WORK INSTRUCTIONS: Using the listing beneath this task, count the lines with the word "that" and write only the result.

DATA ROWS:
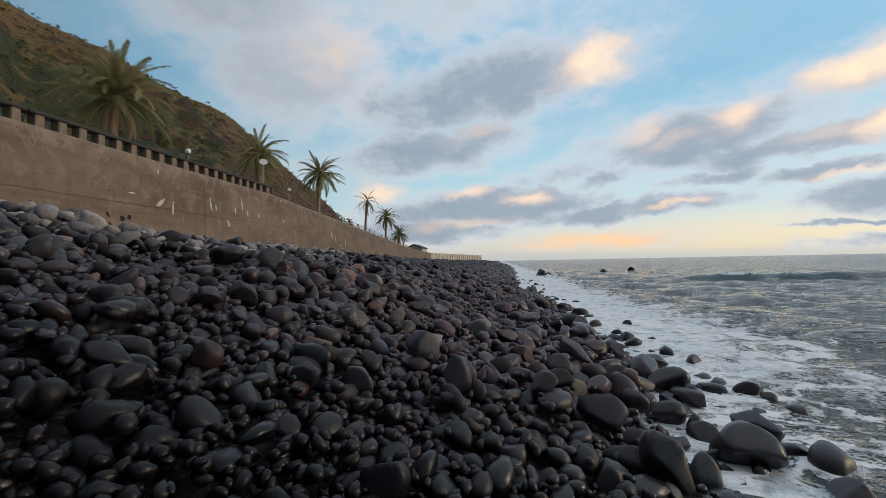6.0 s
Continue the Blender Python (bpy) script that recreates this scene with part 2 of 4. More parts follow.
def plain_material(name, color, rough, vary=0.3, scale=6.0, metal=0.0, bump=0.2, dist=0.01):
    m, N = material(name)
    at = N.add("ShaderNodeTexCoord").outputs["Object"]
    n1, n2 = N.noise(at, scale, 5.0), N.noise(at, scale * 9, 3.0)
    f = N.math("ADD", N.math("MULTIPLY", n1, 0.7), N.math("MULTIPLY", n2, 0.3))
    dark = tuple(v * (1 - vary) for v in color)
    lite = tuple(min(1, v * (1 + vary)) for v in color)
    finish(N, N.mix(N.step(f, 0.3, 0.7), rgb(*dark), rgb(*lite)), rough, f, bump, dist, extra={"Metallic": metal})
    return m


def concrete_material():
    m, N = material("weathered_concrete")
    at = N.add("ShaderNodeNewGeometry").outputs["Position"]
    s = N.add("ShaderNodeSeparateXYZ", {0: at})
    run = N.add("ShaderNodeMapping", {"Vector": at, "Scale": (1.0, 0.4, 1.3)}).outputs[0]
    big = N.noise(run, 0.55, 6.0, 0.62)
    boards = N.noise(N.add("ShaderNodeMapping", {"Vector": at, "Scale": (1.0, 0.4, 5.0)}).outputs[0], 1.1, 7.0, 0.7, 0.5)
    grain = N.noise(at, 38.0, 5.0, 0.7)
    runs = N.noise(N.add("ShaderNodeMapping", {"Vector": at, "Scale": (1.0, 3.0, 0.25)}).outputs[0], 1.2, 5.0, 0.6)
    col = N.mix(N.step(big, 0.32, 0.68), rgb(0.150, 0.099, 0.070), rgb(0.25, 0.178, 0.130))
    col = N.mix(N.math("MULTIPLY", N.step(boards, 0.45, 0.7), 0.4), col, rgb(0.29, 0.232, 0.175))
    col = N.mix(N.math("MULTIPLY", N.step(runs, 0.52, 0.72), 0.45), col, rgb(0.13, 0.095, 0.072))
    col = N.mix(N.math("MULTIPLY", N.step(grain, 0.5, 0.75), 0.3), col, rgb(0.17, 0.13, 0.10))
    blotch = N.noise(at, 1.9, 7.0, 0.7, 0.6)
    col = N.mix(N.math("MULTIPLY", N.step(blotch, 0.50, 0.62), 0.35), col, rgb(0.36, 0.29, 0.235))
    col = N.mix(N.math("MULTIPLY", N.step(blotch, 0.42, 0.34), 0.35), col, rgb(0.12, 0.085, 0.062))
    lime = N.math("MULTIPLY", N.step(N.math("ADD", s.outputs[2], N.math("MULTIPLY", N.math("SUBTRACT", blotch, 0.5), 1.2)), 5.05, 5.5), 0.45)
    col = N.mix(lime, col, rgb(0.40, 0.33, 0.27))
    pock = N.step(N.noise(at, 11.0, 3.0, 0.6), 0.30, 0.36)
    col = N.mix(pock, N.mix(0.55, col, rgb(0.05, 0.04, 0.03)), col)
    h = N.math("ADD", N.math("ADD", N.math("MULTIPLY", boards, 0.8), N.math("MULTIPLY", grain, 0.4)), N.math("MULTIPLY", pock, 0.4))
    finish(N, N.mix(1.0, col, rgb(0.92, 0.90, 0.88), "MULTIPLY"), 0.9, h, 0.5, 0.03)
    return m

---

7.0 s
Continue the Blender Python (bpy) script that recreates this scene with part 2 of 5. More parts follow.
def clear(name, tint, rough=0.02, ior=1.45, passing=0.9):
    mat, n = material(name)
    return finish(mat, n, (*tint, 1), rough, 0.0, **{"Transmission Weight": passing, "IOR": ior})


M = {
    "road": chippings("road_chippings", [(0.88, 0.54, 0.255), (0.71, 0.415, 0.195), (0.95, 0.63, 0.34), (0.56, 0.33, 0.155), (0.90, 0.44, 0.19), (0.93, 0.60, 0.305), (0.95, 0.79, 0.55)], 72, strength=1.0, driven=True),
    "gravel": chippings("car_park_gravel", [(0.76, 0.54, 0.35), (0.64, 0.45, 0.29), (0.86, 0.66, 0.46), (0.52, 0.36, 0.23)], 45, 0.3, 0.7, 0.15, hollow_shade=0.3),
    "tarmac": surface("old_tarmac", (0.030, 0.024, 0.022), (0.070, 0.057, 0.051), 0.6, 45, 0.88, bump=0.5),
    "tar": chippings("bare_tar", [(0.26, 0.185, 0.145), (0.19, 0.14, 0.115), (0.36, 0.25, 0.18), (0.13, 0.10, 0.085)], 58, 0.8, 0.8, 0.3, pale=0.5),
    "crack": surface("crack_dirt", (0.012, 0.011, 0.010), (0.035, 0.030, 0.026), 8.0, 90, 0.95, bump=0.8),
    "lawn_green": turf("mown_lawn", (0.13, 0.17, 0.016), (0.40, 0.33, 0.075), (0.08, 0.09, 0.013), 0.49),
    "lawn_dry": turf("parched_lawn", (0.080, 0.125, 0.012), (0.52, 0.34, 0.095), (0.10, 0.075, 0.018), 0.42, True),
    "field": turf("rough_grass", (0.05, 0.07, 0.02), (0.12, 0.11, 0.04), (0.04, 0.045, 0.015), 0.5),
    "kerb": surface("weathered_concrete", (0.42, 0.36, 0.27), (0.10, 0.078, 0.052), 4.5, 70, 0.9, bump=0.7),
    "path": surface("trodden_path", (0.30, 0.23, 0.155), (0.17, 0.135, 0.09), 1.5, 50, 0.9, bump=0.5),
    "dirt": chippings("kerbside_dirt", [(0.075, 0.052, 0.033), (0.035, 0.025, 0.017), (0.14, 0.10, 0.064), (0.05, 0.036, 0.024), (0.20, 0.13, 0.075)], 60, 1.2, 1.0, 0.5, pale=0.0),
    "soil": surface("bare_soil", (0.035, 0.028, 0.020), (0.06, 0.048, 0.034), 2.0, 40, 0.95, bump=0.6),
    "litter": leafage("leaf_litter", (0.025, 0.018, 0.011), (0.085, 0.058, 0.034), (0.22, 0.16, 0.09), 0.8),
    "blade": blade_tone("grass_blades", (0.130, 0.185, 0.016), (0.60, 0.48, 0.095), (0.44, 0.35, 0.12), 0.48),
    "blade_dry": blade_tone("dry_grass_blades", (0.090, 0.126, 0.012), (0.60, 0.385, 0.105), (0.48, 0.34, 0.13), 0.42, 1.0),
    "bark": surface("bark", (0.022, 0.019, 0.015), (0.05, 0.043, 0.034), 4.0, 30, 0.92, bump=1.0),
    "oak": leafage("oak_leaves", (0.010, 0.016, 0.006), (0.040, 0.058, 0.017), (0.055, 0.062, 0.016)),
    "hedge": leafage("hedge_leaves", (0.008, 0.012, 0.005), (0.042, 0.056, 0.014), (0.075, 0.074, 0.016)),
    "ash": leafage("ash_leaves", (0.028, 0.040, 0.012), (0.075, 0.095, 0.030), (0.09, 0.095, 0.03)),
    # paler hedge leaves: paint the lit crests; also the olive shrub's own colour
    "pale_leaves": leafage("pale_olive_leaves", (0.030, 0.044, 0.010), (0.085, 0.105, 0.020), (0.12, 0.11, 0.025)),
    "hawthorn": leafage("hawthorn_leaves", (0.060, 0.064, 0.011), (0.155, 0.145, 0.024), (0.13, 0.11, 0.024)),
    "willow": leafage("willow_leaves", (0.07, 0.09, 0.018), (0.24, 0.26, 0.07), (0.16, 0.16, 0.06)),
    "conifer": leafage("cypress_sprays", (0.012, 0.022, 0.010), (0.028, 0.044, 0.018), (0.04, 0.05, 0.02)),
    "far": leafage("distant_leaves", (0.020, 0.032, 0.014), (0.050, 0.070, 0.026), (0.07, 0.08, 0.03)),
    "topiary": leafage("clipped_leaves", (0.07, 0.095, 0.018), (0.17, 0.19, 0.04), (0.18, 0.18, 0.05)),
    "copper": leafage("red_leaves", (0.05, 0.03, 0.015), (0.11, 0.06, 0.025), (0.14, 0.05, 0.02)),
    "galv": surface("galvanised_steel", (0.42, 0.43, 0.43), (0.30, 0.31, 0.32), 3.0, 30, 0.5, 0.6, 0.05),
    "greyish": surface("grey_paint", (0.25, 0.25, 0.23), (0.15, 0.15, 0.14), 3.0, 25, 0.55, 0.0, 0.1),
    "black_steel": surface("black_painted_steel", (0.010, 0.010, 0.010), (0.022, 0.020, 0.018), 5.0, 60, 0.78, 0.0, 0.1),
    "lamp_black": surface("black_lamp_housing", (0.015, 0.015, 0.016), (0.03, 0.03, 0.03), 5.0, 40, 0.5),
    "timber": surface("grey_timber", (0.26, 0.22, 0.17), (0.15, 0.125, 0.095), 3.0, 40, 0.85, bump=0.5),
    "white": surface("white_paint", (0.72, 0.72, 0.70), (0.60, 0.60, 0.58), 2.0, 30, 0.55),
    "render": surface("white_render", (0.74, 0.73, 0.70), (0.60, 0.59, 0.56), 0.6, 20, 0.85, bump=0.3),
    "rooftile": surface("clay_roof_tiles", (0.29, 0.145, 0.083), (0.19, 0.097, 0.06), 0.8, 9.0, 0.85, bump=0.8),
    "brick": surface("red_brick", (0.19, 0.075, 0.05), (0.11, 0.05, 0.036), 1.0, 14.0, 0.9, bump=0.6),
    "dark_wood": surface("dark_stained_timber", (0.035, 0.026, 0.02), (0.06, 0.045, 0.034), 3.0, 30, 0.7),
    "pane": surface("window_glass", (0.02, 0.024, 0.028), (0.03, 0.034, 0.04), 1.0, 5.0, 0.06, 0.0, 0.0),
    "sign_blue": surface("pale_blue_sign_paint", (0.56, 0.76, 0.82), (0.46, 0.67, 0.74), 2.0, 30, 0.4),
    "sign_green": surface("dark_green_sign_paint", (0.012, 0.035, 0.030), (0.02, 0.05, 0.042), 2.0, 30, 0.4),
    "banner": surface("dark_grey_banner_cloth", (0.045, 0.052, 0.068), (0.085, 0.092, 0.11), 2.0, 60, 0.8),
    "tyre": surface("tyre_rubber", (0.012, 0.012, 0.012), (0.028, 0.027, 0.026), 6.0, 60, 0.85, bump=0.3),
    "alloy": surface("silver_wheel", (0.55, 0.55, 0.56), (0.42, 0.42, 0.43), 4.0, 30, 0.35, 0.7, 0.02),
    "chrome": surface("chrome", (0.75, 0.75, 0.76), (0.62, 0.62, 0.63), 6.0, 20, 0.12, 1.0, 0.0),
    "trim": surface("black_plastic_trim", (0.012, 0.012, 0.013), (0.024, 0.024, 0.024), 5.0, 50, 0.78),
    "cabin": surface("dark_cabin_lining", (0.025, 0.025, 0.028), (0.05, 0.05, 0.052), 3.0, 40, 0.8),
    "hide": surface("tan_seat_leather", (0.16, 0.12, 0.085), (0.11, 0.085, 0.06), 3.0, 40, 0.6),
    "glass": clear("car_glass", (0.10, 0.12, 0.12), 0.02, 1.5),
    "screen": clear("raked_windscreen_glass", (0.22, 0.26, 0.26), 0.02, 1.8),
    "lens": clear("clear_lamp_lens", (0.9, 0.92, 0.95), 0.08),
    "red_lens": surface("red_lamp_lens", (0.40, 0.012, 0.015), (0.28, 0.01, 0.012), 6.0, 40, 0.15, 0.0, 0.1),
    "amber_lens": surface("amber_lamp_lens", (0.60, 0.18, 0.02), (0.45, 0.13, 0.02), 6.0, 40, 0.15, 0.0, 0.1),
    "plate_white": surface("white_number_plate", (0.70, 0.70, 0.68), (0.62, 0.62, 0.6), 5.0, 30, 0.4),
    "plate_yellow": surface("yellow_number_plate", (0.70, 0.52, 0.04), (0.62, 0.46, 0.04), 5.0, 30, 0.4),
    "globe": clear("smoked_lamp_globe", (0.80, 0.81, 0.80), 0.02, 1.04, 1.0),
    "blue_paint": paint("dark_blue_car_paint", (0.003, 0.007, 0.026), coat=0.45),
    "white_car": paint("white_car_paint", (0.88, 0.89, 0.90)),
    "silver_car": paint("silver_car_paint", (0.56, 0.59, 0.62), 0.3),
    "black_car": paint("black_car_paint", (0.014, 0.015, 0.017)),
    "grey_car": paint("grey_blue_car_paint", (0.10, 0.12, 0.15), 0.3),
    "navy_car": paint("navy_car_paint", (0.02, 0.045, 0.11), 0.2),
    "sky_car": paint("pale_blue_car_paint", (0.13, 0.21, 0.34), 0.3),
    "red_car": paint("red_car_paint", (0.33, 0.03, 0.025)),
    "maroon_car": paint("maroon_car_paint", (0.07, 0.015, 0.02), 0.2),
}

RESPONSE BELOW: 2